Rickard Rakell scored midway through the second period for Anaheim. John Gibson was pulled after giving up three goals on six shots less than 8½ minutes into the game. Jonathan Bernier came on and finished with 25 saves.
‘‘I wasn’t very good,’’ Gibson said. ‘‘I have to come up with a couple of saves and maybe it’s different, maybe it’s not. As it went on they kind of took it to us, it wasn’t our best. I wasn’t as good as I wanted to be and I kind of let them down.’’
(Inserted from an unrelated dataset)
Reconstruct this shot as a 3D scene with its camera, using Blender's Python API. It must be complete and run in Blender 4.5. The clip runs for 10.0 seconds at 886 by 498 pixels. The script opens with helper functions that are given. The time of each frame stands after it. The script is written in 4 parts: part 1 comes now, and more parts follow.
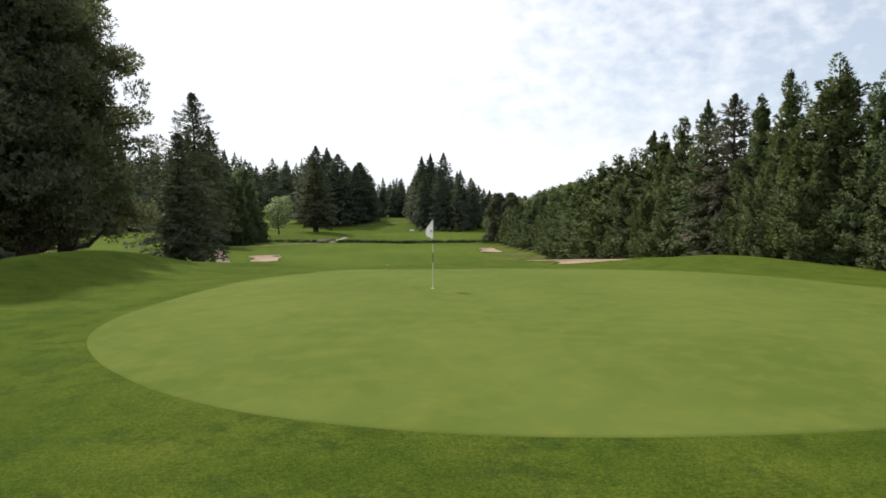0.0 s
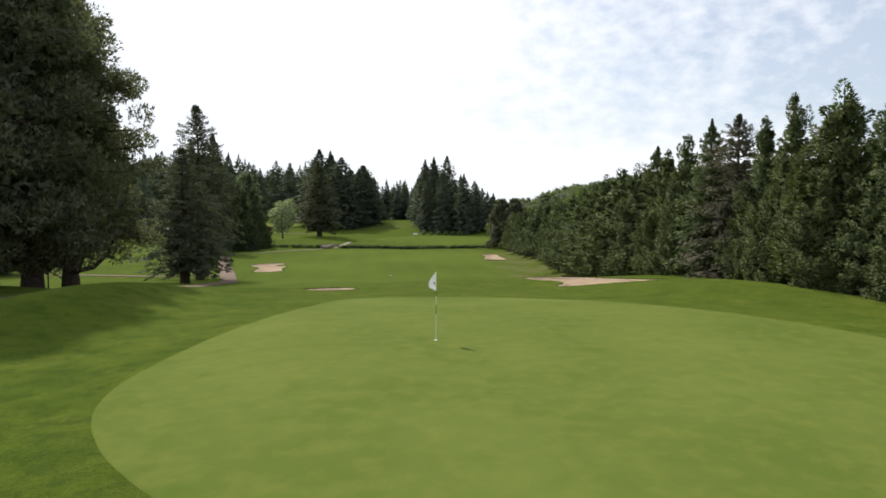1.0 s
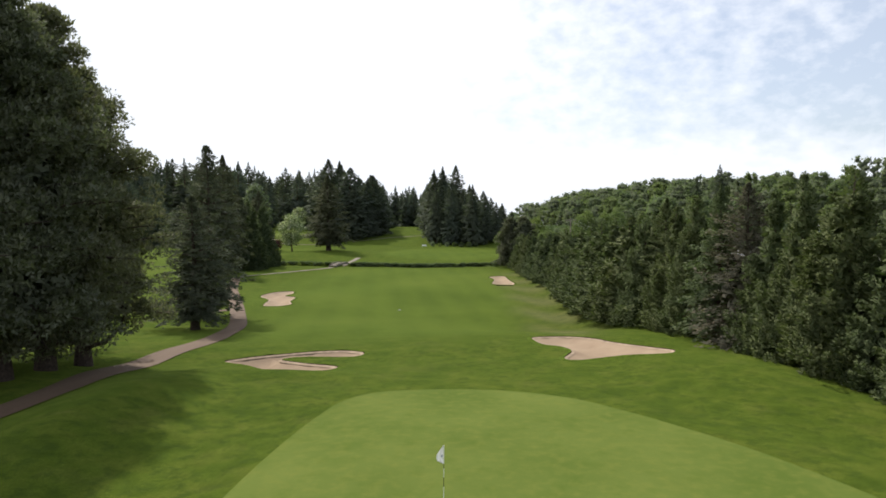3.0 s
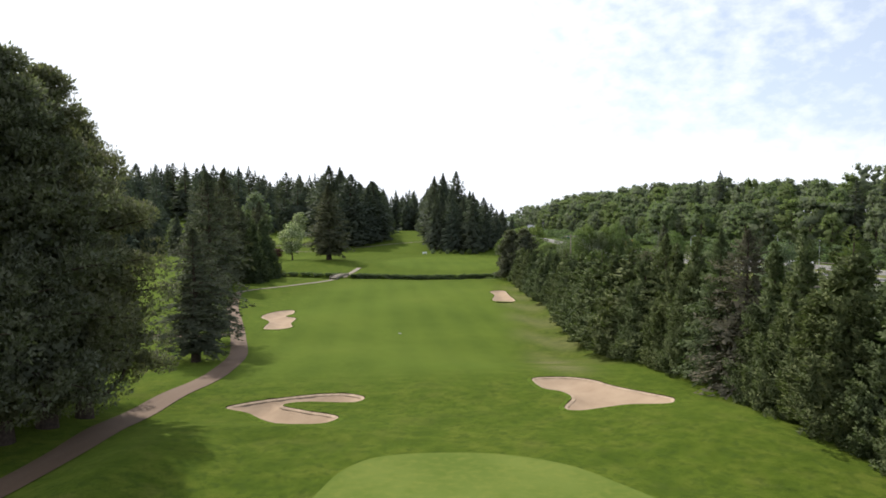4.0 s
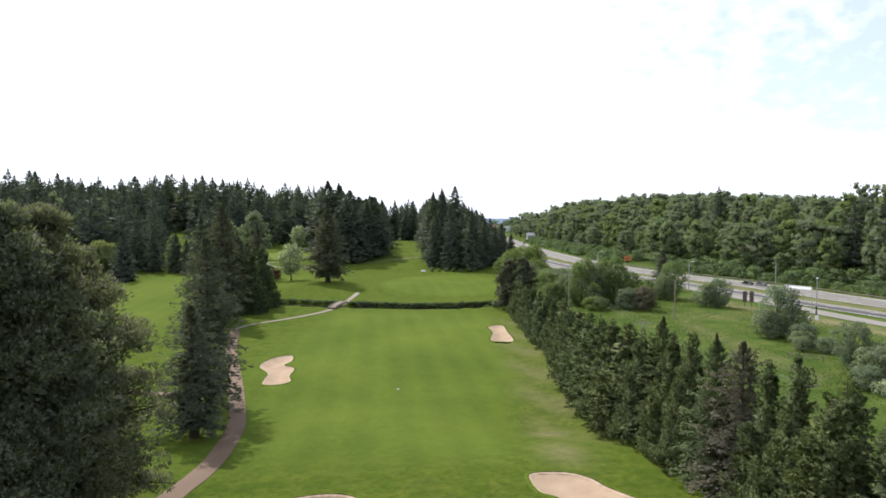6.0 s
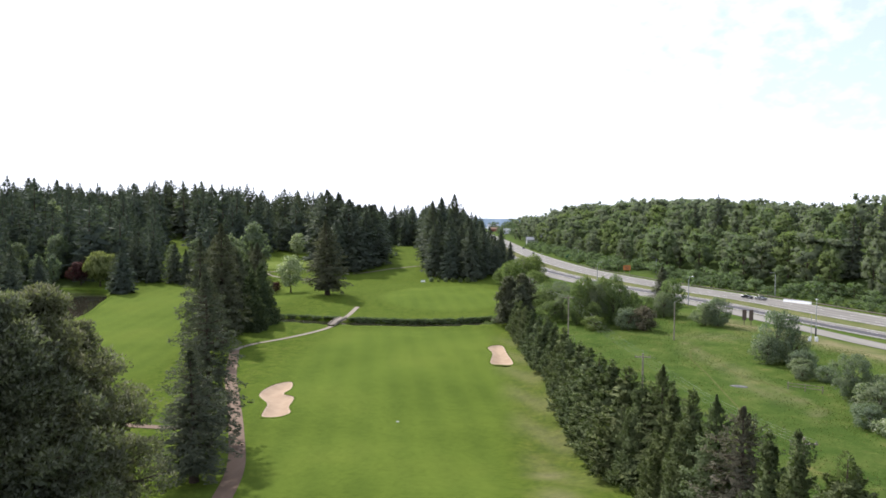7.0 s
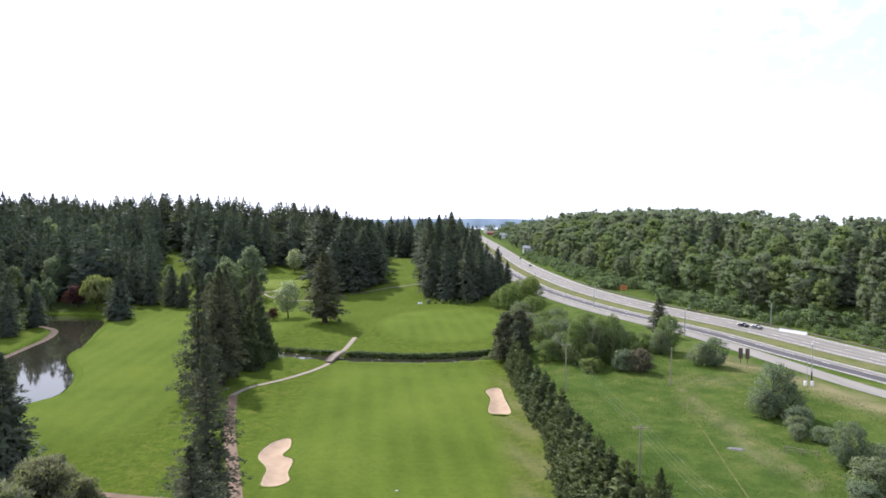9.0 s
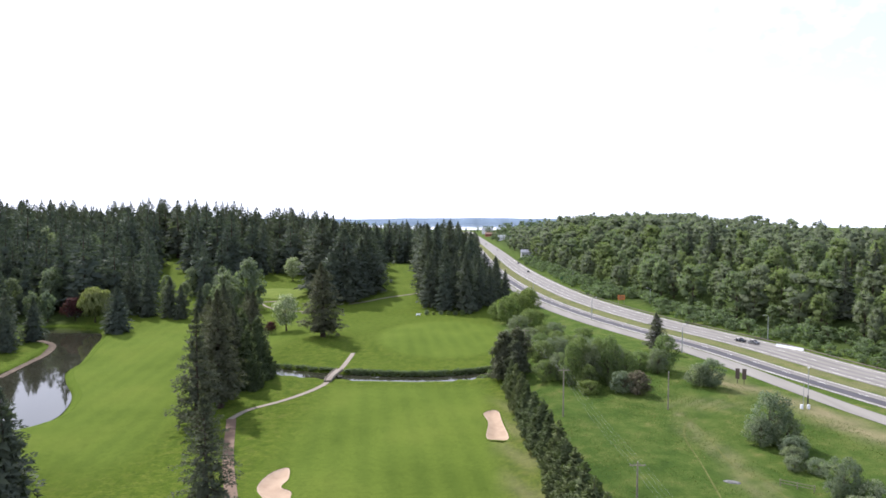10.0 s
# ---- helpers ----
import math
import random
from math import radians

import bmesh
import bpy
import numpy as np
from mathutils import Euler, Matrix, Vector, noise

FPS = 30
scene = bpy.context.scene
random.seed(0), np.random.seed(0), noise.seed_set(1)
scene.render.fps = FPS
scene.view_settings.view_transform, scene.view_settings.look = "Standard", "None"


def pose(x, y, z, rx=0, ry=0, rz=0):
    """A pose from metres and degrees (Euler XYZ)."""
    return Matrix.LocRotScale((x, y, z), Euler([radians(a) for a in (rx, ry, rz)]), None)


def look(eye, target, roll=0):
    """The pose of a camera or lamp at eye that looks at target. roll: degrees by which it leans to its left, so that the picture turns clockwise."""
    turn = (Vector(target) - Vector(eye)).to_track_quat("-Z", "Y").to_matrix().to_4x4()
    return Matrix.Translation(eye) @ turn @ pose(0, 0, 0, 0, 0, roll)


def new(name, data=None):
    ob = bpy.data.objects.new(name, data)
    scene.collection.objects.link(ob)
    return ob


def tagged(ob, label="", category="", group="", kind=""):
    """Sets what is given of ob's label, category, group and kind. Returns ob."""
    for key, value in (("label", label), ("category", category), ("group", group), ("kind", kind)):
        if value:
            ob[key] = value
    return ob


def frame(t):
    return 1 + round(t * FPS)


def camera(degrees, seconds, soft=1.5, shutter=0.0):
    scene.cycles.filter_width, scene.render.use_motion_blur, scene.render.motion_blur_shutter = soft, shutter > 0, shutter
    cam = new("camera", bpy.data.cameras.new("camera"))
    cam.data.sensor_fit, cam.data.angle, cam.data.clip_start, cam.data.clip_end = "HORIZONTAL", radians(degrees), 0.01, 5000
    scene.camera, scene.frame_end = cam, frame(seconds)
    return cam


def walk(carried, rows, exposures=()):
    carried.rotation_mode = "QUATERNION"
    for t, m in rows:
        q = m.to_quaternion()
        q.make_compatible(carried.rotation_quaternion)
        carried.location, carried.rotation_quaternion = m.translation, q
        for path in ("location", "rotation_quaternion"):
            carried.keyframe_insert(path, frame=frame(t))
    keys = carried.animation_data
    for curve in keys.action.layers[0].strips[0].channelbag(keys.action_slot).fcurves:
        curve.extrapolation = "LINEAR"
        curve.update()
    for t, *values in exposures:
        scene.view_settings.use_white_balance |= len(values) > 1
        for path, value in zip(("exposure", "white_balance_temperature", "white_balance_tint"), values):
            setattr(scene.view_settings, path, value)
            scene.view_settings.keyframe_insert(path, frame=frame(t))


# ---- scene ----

Slepychev extended the Oilers’ lead to 6-0 in the opening minute of the second period before Rakell got the Ducks on the scoreboard just shy of the nine-minute mark.
‘‘For us to come out in the second period and get that sixth goal, that was big,’’ Letestu said. ‘‘It showed we weren’t going to get back on our heels and possibly let them get back into the hockey game.’’
The Oilers were up, 3-0, on Friday night and on the cusp of taking a 3-2 series lead home when the Ducks became just the second team in NHL playoff history to erase a three-goal deficit in the last four minutes of regulation. Ducks center Ryan Kesler had his glove on Talbot’s pad when Rakell put a backhand between his pads to tie it with 15 seconds remaining. Corey Perry then scored the double-overtime winner.
‘‘What we experienced in Game 4 and 5 with two comebacks by them, we knew we had to keep our foot on the gas pedal and the hockey gods gave us a chance in Game 7,’’ Oilers forward Milan Lucic said.